[training] fail to run the huggingface example when batch size as 1.
Hello, I try to run the example in lightseq/examples/training/huggingface. Because I use a game PC, so I sightly modify the run_ner.sh script (two lines as follows).
python3 -m torch.distributed.launch \
--nproc_per_node=1 \
$THIS_DIR/run_ner.py \
- --model_name_or_path bert-large-uncased \
- --per_device_train_batch_size 16 \
+ --model_name_or_path bert-base-uncased \
+ --per_device_train_batch_size 1 \
--dataset_name conll2003 \
--output_dir /tmp/test-ner \
--do_train \
The program will crash on this line.
File "/home/user/anaconda3/envs/deepspd/lib/python3.7/site-packages/lightseq/training/ops/pytorch/transformer_encoder_layer.py", line 288, in forward assert bs == encoder_padding_mask.size(0) and sl == encoder_padding_mask.size(1) AssertionError
The software version I used.
transformers 4.11.0 lightseq 2.1.4 torch 1.7.1+cu110 torchaudio 0.7.2 torchvision 0.8.2+cu110
Cuda compilation tools, release 11.1, V11.1.105
I guess the error comes from setting batch size as 1. If I set the per_device_train_batch_size as 2, It works.
Thanks, Jiarui.

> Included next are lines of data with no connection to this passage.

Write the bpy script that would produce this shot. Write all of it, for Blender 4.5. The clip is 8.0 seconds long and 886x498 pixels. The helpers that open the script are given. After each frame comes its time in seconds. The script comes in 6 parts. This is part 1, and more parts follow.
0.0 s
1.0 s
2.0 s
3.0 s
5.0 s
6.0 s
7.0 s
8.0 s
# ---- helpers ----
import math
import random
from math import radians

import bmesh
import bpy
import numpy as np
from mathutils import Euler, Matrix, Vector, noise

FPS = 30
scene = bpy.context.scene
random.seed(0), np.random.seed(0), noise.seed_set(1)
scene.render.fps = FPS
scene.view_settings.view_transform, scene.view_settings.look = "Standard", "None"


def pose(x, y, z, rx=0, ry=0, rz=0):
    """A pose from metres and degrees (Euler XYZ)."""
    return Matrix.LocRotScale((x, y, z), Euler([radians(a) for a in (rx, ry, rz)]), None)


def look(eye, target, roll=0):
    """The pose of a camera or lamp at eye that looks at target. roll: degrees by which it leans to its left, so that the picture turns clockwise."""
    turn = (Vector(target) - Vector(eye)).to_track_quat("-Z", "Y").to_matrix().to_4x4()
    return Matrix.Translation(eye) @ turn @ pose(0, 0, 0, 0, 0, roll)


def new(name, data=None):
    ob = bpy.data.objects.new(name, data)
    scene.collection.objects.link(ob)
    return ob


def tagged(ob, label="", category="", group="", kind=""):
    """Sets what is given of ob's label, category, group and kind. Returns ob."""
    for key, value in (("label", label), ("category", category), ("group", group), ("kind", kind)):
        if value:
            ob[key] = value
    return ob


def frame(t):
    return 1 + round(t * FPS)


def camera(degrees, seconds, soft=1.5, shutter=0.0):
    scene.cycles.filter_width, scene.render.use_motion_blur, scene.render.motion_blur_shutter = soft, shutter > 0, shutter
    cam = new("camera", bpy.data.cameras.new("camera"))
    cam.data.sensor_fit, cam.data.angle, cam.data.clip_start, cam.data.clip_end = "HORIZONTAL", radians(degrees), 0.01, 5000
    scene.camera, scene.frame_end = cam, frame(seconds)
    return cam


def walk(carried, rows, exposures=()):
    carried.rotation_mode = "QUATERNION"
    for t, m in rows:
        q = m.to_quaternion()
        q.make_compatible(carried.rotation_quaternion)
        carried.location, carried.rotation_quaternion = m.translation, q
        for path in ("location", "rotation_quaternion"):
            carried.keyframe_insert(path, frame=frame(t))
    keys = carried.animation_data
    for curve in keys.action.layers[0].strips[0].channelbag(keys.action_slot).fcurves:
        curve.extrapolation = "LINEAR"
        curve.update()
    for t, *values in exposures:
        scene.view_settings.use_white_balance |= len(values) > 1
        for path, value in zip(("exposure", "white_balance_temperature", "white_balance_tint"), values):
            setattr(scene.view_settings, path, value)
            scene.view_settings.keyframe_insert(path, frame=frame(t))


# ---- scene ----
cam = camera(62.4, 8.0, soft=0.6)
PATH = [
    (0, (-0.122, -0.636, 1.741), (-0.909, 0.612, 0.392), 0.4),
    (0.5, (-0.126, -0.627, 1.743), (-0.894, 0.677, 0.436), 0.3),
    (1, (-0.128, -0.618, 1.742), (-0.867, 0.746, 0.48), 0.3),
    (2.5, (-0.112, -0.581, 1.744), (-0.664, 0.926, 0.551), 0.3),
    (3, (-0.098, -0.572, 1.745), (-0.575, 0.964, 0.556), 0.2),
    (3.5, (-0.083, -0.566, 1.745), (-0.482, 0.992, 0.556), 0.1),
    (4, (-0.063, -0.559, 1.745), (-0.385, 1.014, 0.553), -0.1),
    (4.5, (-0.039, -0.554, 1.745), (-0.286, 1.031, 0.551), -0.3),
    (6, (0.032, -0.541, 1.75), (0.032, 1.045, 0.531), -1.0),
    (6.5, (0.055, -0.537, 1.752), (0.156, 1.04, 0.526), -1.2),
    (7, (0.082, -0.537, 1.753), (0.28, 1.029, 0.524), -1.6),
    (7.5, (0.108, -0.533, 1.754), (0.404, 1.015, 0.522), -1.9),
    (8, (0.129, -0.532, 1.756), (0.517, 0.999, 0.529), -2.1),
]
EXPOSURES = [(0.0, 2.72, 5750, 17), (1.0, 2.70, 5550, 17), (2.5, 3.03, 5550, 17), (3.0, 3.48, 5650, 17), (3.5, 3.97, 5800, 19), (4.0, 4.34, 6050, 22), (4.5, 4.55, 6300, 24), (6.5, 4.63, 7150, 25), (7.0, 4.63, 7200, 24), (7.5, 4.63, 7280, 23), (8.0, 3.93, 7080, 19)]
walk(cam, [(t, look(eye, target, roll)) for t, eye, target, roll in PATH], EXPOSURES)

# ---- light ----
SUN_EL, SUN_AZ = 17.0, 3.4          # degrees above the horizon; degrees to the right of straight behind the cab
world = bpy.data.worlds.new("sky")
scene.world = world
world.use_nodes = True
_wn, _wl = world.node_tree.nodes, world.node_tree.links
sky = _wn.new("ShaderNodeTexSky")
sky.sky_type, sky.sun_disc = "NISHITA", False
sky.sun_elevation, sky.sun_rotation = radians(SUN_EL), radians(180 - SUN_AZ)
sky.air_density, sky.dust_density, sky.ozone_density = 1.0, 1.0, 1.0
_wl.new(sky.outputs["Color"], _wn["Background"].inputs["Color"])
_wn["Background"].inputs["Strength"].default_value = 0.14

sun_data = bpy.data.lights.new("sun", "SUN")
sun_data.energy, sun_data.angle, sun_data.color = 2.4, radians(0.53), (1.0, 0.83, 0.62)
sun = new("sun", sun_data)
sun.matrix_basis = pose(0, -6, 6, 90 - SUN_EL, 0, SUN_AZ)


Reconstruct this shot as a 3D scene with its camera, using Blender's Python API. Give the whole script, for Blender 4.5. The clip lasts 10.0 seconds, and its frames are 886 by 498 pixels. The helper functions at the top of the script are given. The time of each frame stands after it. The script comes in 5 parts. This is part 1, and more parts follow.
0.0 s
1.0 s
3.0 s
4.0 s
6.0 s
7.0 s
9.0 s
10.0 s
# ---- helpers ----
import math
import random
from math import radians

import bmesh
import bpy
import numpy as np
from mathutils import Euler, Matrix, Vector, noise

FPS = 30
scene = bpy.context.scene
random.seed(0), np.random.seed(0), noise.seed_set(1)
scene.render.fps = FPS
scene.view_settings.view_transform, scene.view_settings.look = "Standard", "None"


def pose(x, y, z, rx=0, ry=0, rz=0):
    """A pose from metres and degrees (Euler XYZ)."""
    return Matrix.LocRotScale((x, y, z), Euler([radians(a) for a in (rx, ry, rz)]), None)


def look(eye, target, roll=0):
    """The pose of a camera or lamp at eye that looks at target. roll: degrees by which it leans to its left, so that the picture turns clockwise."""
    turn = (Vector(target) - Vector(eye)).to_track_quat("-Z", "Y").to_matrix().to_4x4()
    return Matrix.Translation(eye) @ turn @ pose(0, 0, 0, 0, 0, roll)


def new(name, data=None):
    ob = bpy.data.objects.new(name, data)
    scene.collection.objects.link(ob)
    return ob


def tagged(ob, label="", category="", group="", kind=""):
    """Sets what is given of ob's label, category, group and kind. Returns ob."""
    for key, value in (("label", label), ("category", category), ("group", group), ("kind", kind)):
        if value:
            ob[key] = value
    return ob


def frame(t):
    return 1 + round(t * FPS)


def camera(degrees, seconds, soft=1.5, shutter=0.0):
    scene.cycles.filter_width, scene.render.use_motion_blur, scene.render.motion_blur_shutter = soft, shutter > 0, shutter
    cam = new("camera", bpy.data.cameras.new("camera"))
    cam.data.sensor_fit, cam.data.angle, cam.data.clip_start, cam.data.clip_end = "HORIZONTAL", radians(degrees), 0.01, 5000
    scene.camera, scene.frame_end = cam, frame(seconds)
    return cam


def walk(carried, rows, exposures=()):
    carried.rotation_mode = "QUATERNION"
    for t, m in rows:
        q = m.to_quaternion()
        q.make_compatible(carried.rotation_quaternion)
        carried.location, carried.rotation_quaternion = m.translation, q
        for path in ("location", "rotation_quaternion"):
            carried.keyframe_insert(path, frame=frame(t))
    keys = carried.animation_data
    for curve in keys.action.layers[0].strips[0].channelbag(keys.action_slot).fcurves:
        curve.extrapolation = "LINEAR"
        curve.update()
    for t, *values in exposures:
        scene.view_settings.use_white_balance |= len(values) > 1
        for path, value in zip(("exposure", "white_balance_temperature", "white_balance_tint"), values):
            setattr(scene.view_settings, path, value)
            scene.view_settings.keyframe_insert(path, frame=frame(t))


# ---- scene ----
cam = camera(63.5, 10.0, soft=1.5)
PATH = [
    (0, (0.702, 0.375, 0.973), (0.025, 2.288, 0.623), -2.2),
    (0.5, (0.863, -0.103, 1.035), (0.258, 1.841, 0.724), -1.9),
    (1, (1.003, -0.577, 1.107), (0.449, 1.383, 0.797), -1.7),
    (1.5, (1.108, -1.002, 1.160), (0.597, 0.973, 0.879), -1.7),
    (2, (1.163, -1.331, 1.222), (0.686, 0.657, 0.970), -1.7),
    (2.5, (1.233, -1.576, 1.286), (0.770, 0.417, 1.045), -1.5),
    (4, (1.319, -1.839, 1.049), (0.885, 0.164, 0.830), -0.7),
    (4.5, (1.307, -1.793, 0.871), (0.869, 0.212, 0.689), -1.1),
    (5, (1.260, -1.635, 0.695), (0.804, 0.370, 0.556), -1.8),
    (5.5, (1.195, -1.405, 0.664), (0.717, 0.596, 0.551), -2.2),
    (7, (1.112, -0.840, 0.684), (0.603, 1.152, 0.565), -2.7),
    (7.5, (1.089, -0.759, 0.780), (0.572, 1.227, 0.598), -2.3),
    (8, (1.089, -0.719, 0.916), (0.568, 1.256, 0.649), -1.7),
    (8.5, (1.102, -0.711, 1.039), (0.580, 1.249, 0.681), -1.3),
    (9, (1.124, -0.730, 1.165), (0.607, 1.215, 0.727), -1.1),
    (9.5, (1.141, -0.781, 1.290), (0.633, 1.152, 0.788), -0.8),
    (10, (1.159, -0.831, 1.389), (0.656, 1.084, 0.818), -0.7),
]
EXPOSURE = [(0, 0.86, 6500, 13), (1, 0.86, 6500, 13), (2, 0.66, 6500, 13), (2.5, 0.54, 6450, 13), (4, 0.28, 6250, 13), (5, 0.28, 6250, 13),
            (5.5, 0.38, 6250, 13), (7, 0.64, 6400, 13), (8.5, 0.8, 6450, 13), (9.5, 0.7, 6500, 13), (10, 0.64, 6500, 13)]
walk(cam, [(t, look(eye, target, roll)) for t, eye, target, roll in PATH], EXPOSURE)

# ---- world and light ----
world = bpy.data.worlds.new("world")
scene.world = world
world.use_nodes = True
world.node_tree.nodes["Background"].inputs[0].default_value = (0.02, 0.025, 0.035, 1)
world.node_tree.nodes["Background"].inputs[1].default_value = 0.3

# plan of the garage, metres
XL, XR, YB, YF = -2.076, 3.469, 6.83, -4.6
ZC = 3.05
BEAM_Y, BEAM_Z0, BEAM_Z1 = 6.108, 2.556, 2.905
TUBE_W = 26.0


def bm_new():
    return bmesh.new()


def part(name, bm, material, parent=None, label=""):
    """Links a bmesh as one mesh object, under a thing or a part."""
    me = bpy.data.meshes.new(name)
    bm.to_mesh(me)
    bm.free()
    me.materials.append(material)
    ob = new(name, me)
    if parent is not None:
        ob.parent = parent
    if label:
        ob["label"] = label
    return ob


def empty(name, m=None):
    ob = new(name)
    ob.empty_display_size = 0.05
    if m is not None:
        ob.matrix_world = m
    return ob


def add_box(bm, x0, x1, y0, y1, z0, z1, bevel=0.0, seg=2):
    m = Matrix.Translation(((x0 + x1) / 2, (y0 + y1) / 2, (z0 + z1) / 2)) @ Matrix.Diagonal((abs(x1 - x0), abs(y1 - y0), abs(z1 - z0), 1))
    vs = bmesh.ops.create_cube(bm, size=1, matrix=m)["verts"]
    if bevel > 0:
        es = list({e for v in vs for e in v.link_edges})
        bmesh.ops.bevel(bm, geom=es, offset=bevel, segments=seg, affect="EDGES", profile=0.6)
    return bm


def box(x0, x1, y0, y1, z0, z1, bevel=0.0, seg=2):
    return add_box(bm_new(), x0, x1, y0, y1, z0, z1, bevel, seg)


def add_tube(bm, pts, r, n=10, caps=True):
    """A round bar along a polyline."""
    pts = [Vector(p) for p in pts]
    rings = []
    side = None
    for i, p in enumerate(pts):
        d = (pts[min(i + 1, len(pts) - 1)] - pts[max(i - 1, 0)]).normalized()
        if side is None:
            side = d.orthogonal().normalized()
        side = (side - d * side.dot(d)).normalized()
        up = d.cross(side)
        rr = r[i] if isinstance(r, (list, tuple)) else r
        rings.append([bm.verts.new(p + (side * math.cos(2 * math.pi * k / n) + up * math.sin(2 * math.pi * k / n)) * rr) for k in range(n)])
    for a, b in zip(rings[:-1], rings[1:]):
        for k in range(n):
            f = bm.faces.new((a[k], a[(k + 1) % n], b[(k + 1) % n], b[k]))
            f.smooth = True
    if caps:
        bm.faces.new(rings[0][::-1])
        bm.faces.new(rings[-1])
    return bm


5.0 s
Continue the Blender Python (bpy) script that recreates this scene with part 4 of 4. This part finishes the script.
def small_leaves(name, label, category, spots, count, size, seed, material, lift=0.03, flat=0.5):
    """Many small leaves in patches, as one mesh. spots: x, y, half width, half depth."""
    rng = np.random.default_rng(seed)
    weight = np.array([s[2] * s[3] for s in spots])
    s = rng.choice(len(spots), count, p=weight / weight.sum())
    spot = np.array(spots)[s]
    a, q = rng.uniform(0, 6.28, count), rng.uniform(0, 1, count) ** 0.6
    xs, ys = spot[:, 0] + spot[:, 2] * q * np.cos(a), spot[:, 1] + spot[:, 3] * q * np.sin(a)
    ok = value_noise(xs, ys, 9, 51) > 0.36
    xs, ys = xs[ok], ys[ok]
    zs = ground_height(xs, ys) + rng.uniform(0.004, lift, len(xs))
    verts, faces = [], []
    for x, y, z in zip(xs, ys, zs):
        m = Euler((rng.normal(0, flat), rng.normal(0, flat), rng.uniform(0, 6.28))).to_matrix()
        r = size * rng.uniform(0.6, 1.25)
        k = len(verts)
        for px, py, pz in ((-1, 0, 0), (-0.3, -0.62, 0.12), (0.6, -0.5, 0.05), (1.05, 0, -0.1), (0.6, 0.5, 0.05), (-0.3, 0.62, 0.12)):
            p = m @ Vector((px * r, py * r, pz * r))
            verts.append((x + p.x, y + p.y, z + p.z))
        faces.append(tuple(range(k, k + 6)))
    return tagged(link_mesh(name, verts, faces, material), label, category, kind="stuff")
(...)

It seems like an assertion bug for 1 batch, we'll fix it. BTW, Are Turbo working on training? I'm looking forward to it.
Thanks, Jiarui. It seems like an assertion bug for 1 batch, we'll fix it. BTW, Are Turbo working on training? I'm looking forward to it.
Haha, thanks for your attention. Turbo will not (or never) support training :). Lightseq did an amazing job on this point. I appreciate your efforts in training acceleration. I test it on Bert training cases and noticed quite a significant speedup.